Now, if we don't like what these real answers are, well, then that is OK. To each his own, no doubt. But not liking stuff doesn't make it not so.
I know there will be those will point to what is a near infinite supply of fakes and switches over the years. But if you hold onto that attitude now, when it's all coming to a close, then you are letting the necessary evils of the television creation process overwhelm you into meaninglessness. A hit show is an unruly beast. Billions of dollars ride upon a hit show, so two guys locked in a room and writing scripts cannot do as they please. They are not working in a vacuum. If they could still produce six years of repeatedly amazing and moving story while working for the brainless behemoth that is a national broadcast television network (where they are so clueless that they put countdown clocks over subtitles during crucial moments of their biggest hit show), then the least we can do is give them the benefit of the doubt as the last two months begin to fly by. They should have earned that amount of slack by now.

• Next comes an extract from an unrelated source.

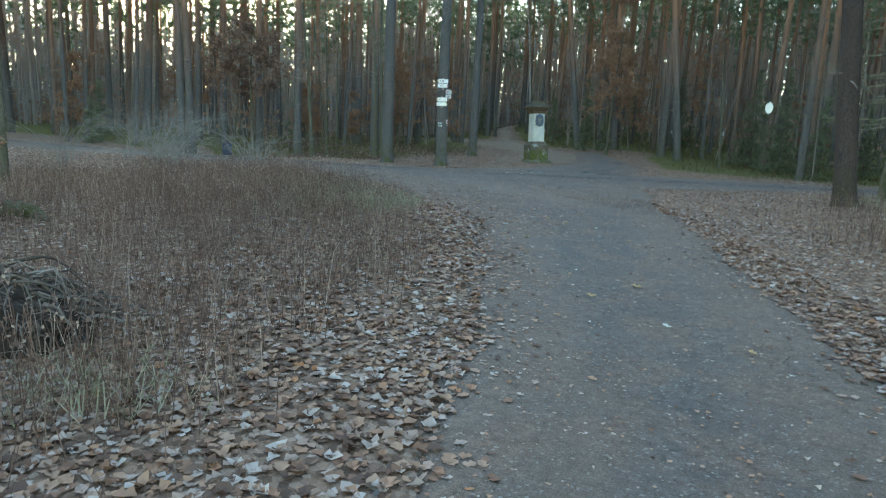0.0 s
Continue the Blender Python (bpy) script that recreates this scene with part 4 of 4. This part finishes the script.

So, take a step back from the brink of trying to figure out for certain what the Sideways World is (even though this past week I think they actually told us several times what it is), and wait until we actually find out before you put up that next post that tells everyone how meaningless it is to you. Walk away from the gunfight that you want to have over the broken statue pieces and the pristine condition of the boat once it settles into the jungle, and realize that eternal life bestowing demi-gods who can whip up tsunamis upon command can also probably allow a boat to settle as gently to the ground as did Dorothy's farm house. And leave your confusion over who speaks Korean and who does not at the door. Try to just start taking everything you see at face value and see where that gets you.
If you do, you will be wrong about a few things, but I think you may just be right about most everything else. And I know your enjoyment in watching the End Times play out will increase exponentially.